In Ed Miliband, the Labour Party has its first leader from a Jewish background. "Background" is the word to remember because, as with Benjamin Disraeli, Ed Miliband's father renounced his faith. Isaac Disraeli joined the Church of England and allowed his children to flourish in the sectarian English establishment of the day. Ralph Miliband joined a creed more mystical than Anglicanism, the now-lost religion of socialism.

Like Ed and David Miliband, I am a "red diaper baby" from an atheist home that was closer to Marx than Moses. I had no contact with Jewish religion and precious little with Jewish culture. But I was a "Cohen" and so came to know about hostility to Jews.

It has taken me a while to realise that you can learn much about the characters of non-Jewish Jews by watching how we deal with soft and not-so-soft antisemitism. Writers and politicians from privileged backgrounds should be grateful. We have the opportunity to discover racism – to feel what being the target of racism means – denied to most of our contemporaries. A consistent opposition to prejudice in all its forms ought to follow.

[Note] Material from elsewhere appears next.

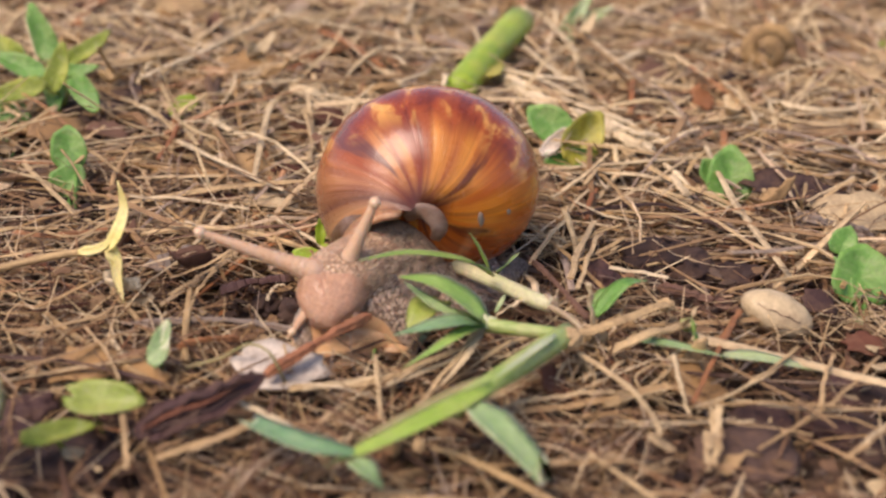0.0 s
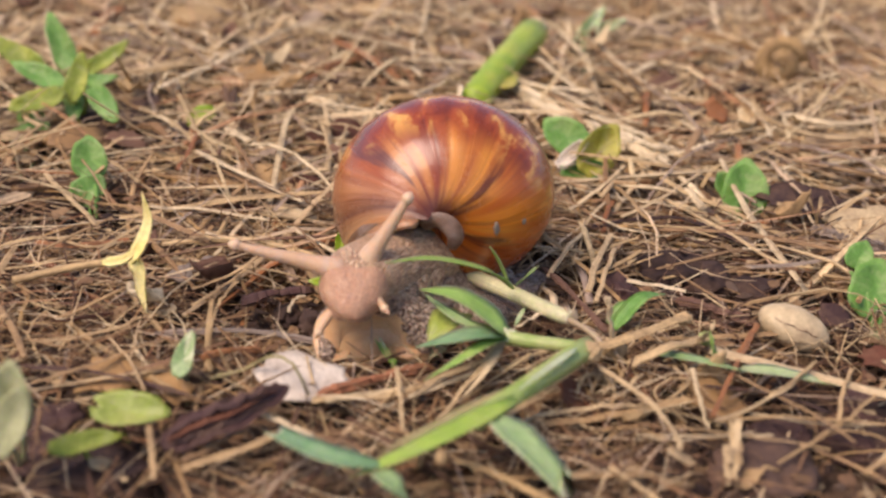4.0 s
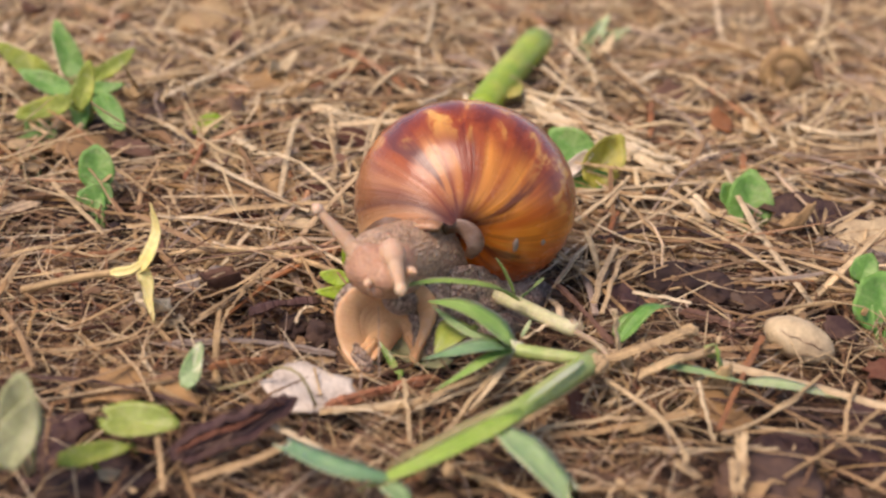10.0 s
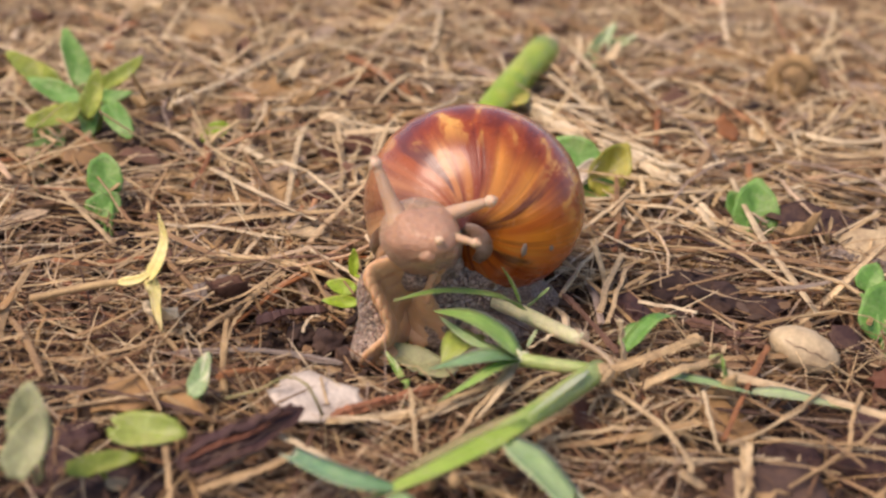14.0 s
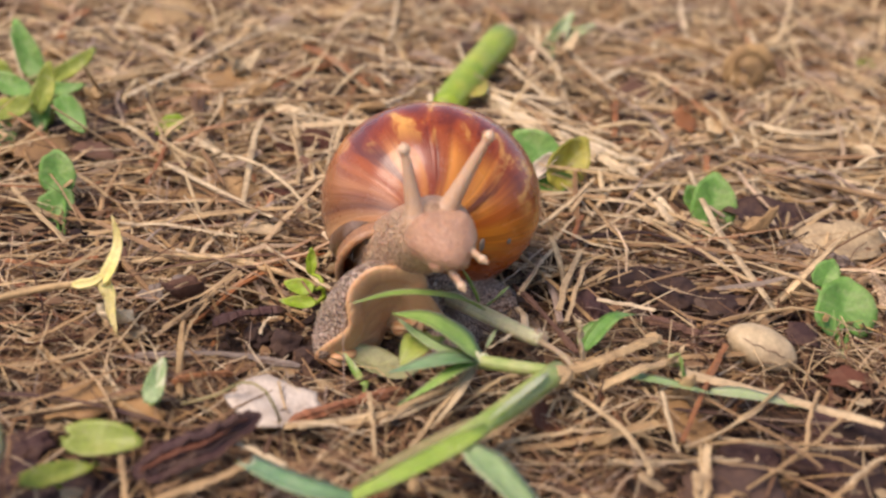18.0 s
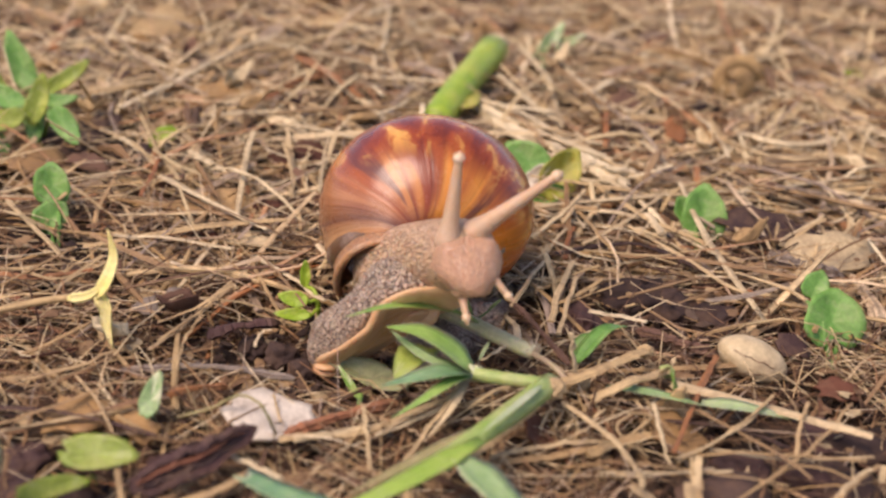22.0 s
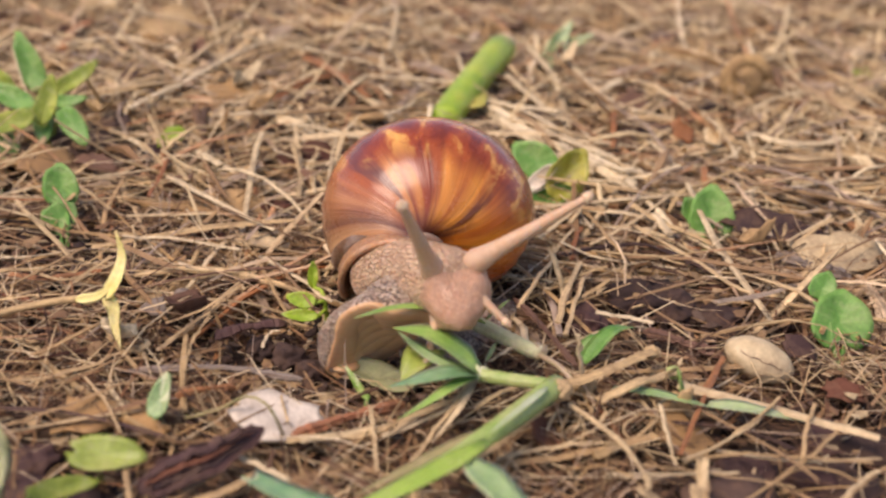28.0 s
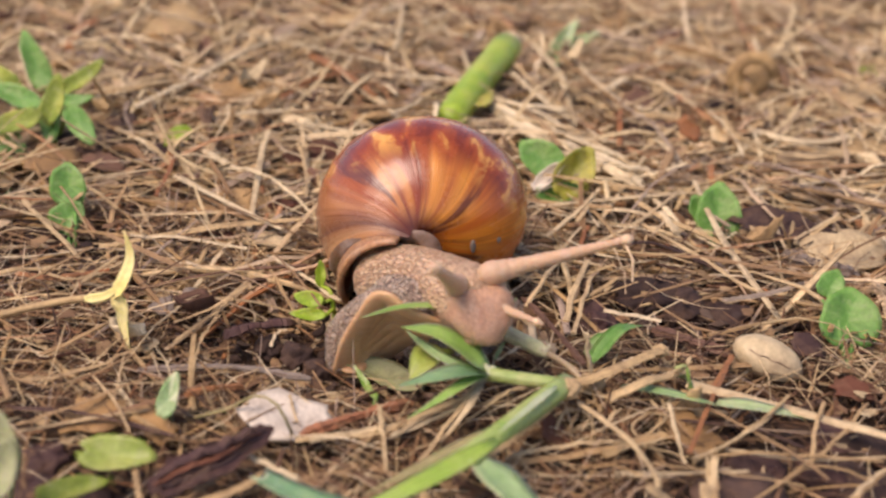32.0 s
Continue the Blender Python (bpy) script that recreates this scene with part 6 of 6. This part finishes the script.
def lie_on(low, high, u, w, bulge, turned):
    """A pose on the sheet between two folds; turned keeps the face of the pad on its side."""
    at = lambda a, b: along(low, a).lerp(along(high, a), b)
    a, b = max(0.0, u - 0.06), min(1.0, u + 0.06)
    x = (at(b, w) - at(a, w)).normalized()
    y = at(u, min(1.0, w + 0.1)) - at(u, max(0.0, w - 0.1))
    z = x.cross(y)
    z = z.normalized() if z.length > 1e-9 else Vector((0, -1, 0))
    if z.dot(turned) < 0:
        z = -z
    y = z.cross(x)
    return Matrix.Translation(at(u, w) + z * bulge * math.sin(math.pi * w) * MM) @ Matrix((x, y, z)).transposed().to_4x4(), z


def motions():
    base, times = SNAIL["base"], sorted({row[0] for row in HEAD_AT} | {row[0] for row in HEM[0]})
    walk(SNAIL["shell"], [(t, base @ Matrix.Translation(v(x, y, z)) @ pose(0, 0, 0, 90 + tilt, 0, yaw) @ pose(0, 0, 0, 0, 0, roll)) for t, x, y, z, tilt, yaw, roll in SHELL_AT])
    neck = [[] for _ in SNAIL["neck"]]
    column = [[] for _ in SNAIL["column"]]
    rows = {k: [] for k in ("head", "muzzle")}
    feelers = {k: [[] for _ in SNAIL[k]] for k in ("left", "right", "low_left", "low_right")}
    tables = {"left": (LEFT_ROOT, LEFT_TIP, 0.2), "right": (RIGHT_ROOT, RIGHT_TIP, 0.2), "low_left": (LOW_LEFT_ROOT, LOW_LEFT_TIP, 0.22), "low_right": (LOW_RIGHT_ROOT, LOW_RIGHT_TIP, 0.22)}
    for t in times:
        a, c, f = between(NECK_ROOT, t), between(HEAD_AT, t), between(FOOT_AT, t)
        m = a.lerp(c, 0.5) + v(0, 0, 1.5)
        for k, some in enumerate(neck):
            u = k / (len(neck) - 1) * 0.94
            p = a * (1 - u) ** 2 + m * 2 * u * (1 - u) + c * u * u
            some.append((t, base @ facing(p, (m - a).lerp(c - m, u))))
        low = f + v(2.5, 11.5, 3.5)
        for k, some in enumerate(column):
            u = k / (len(column) - 1)
            p = a.lerp(low, u) + v(0, -2.0 * math.sin(math.pi * u), 0)
            some.append((t, base @ facing(p, (low - a).cross(Vector((1, 0.2, 0))))))
        mouth = (between(LOW_LEFT_ROOT, t) + between(LOW_RIGHT_ROOT, t)) / 2
        way = mouth - c
        rows["head"].append((t, base @ facing(c.lerp(mouth, 0.25), way)))
        rows["muzzle"].append((t, base @ facing(c.lerp(mouth, 0.75), way)))
        for key, (root, tip, sunk) in tables.items():
            q = between(tip, t)
            p = between(root, t).lerp(c, sunk)
            for n, path in enumerate(feelers[key]):
                path.append((t, base @ facing(p.lerp(q, n / (len(feelers[key]) - 1)), q - p)))
    for key, one, two, bulge in (("skin", SKIN_EDGE, HEM, 1.2), ("sole", HEM, SOLE_EDGE, -0.6), ("flank", FLANK_TOP, FLANK_HEM, 1.5)):
        for u, w, piece in SNAIL[key]:
            path, face = [], Vector((0, -1, 0.3))
            for t in times:
                m, face = lie_on(fold(one, t), fold(two, t), u, w, bulge, face)
                path.append((t, base @ m))
            walk(piece, path)
    for u, piece in SNAIL["rim"]:
        path = []
        for t in times:
            line = fold(HEM, t)
            path.append((t, base @ facing(along(line, u), along(line, min(1.0, u + 0.03)) - along(line, max(0.0, u - 0.03))) @ pose(0, 0, 0, 0, 0, 90)))
        walk(piece, path)
    a, b = bitten_twig.matrix_basis.copy(), TWIG_DOWN
    walk(bitten_twig, [(0, a), (2.6, a), (3.25, a), (3.4, b), (4.2, b), (32, b)])
    rest = pushed_blade.matrix_basis.copy()
    lifts = ((0, 2), (3.0, 3), (4.5, 8), (6.0, 14), (7.5, 17), (9.0, 19), (9.4, 17), (9.9, 0), (11.0, 0), (32, 0))
    walk(pushed_blade, [(t, rest @ Matrix.Rotation(radians(angle), 4, Vector((-0.45, 0.9, 0.0)))) for t, angle in lifts])
    for some, pieces in ((neck, SNAIL["neck"]), (column, SNAIL["column"])):
        for piece, path in zip(pieces, some):
            walk(piece, path)
    for key, path in rows.items():
        walk(SNAIL[key], path)
    for key, paths in feelers.items():
        for piece, path in zip(SNAIL[key], paths):
            walk(piece, path)


motions()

The alternative is to emulate Sam Finkler, Howard Jacobson's protagonist in The Finkler Question and try to divert the attention of racists and conspiracy theorists. Finkler's manoeuvre is to form ASHamed Jews, at whose meetings, celebrities and academics cry in effect, "I'm not the one you want!" Like the Milibands and me, you did not need to believe you were truly Jewish to attend.